One of the latest Premium Pop Culture assortments is a Star Wars collection that pairs artwork from Brian Miller of Oktopolis with collector-grade, die-cast vehicles. It’s creating “star cars” based on a galaxy far, far away.
Star Cars Go High-Tech
Perhaps the next evolution in collecting these entertainment rides will be allowing the toys to go back into entertainment, but in new ways. Hot Wheels id, which launched this summer at Apple Store and Amazon, features 1:64-scale cars that contain special technology that allows kids and collectors to merge physical play with the digital world for an experience that Mattel calls “mixed play.” This fall, entertainment rides enter the platform for the first time.
K.I.T.T. from Knight Rider and the Darth Vader Character Car — which actually exists as a real-life, driveable vehicle — will be introduced, presenting examples of vehicles both based on and inspired by entertainment, with “Screen Time” and “Sith Series” on their redline tires, respectively.
And yes, those Gotham cruisers are coming to Hot Wheels id as well. A full range of Batmobiles from Batman ‘89, The Dark Knight, Arkham Knight, and The Justice League are in the mix, each with special-edition color schemes and design flairs.
Appropriately, the George Barris-designed 1966 TV Batmobile is the perfect throwback to when it all began. It’s the first Hot Wheels id ride to be specifically labeled on its flip-top outer box as a “Limited Edition Collectible.”
If there was any doubt that we’ve reached a renaissance of sorts when it comes to the vehicular pop culture fandom, the appearance of a greatest-hits assortment of star cars in a recent Walmart grocery commercial should do the trick. You just can’t get more mainstream than that.
Bonus Feature: ‘Slicensing’ the Star Cars
In the realm of automotive collectibles — particularly die-cast — there’s an above-average amount of “slicensing” that goes on. That means that film studios and their agents will often share the same license with multiple parties, effectively “slicing” it up, resulting in similar products from different manufacturers that all offer something different when it comes to size, scale, or audience.

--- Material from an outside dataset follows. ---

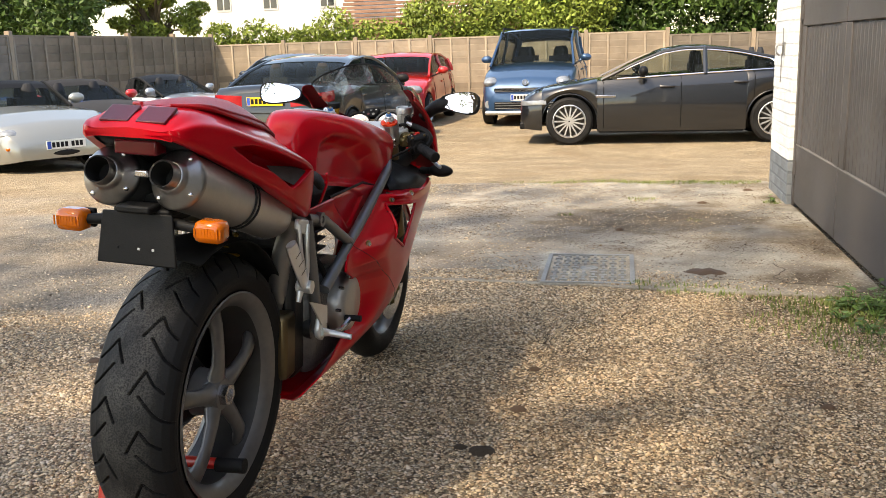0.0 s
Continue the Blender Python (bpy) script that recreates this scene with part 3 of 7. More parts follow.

Right now, you can find versions of the Ghostbusters’ Ecto-1 being produced for Mattel’s Hot Wheels, the Johnny Lighting Silver Screen Machines collection by Round2, and Jada Toys’ Hollywood Rides. Even Funko and Playmobil got in on the action with their own versions of the iconic 1959 Cadillac Miller-Meteor ambulance that was famously converted and decked-out for paranormal investigations and eliminations.